Consider an attack time example. By setting the attack time to a slow 500 microseconds we are telling the compressor that we would like it to compress relatively slowly and ignore any fast transients. By applying our equation above we see that this is exactly what happens - the output of the level detector is ~95% based on the output from the previous sample with only a 5% dependance on the current input sample. Therefore, unless the input is relatively stable (i.e. not transient) the output of the level detector will not be affected by the change in the input and will not contain the transient. This means that this portion of the signal will not exceed the threshold and no compression will be applied!
If we consider the equation for release, we see the same behavior with a reverse effect. If a signal level is trending downards the level detector will slow its decline by 'smearing' higher input values across the downward slope. With long release times this corresponds to a compressor whose output climbs back to the level of the input more slowly than one with faster release times after the level has dropped below the threshold.
Gain Computing - Threshold and Ratio
The gain computer phase is where the actual reduction in level is applied based on the gain computer input. While more complicated functions exist, the authors of this project chose to focus on a hard-knee compressor design, which implements gain computation in the form of a piecewise function shown below.
Figure 3: Piecewise function for gain computation
The function produces one of two outputs, namely pass-through output when no compression is applied and compressed output.
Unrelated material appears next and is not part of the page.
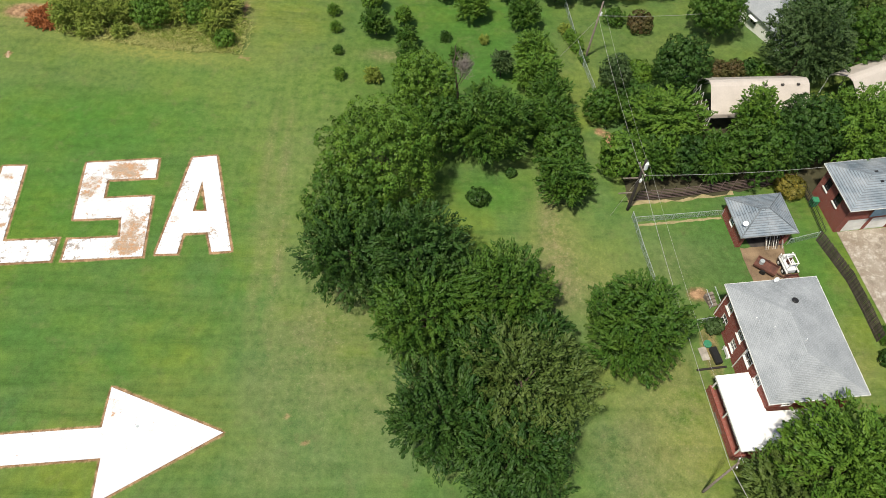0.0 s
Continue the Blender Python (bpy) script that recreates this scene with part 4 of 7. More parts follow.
def crown_mesh(seed, r, rz, material, density=1.0, leaf=0.25, style="round", low=-0.55):
    """A crown of leafy boughs round the origin: boughs carry tufts, tufts carry leaves."""
    rng = np.random.RandomState(seed)
    size = np.array([r, r, rz]) * 1.06
    tall = max(0.75, (1.0 + rz / r) / 2)

    def dome(k, jitter):
        n = np.arange(k) + 0.5
        up = 1.0 - n / k * (1.0 - low)
        turn = n * 2.39996 + rng.uniform(0, 6.28)
        flat = np.sqrt(np.maximum(0.0, 1.0 - up * up))
        return unit(np.stack([flat * np.cos(turn), flat * np.sin(turn), up], 1) + rng.normal(size=(k, 3)) * jitter)

    # boughs bulge out of the dome and leave dark clefts between them
    swell = 0.40 + (0.165 if style == "round" else 0.22) * r
    boughs = int(max(7, 3.3 * tall * r * r / (swell * swell)))
    ax = dome(boughs, 0.55 / math.sqrt(boughs) + 0.08)
    reachy = rng.uniform(-0.10, 0.06, boughs)
    gap = math.sqrt(4 * math.pi * 0.5 * (1 - low) / boughs)
    tuft = min(0.33 + 0.027 * r, 0.27 * r) if style == "round" else min(0.26 + 0.012 * r, 0.22 * r)
    k = int(max(40, 3.5 * tall * density * r * r / (tuft * tuft)))
    d = dome(k, 0.06)
    dots = d @ ax.T
    own = np.argmax(dots, axis=1)
    ang = np.arccos(np.clip(dots[np.arange(k), own], -1, 1)) / (0.62 * gap)
    bulge = np.sqrt(np.maximum(0.0, 1.0 - np.minimum(ang, 1.0) ** 2))
    height = min(0.30, 0.95 * swell / r)
    far = 1.0 - height + reachy[own] + height * bulge + rng.uniform(-0.035, 0.03, k)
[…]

Compressed output is determined by the second formula listed above and can be described by the following algorithm:
-
If the input sample is greater than the threshold, then:
-
Subtract the threshold from the input sample
-
Reduce the remaining input sample by a factor of R where R is the ratio
-
Add the threshold back into the reduced sample, producing a level reduced output sample
As an example, consider a compressor system where the threshold is set at -10dB, the ratio is 3, and the input sample is at a level of -4 dB. The output sample corresponding to these conditions would be :
(-4 - -10)/3 + -10 = - 8dB.
This is correct and can be verified by thinking of the ratio as the number of input dB above the threshold it takes to increase the output by one dB. We see then that we are 6 dB above the threshold, which should correspond to a 2 dB increase at the output (given a ratio of 3).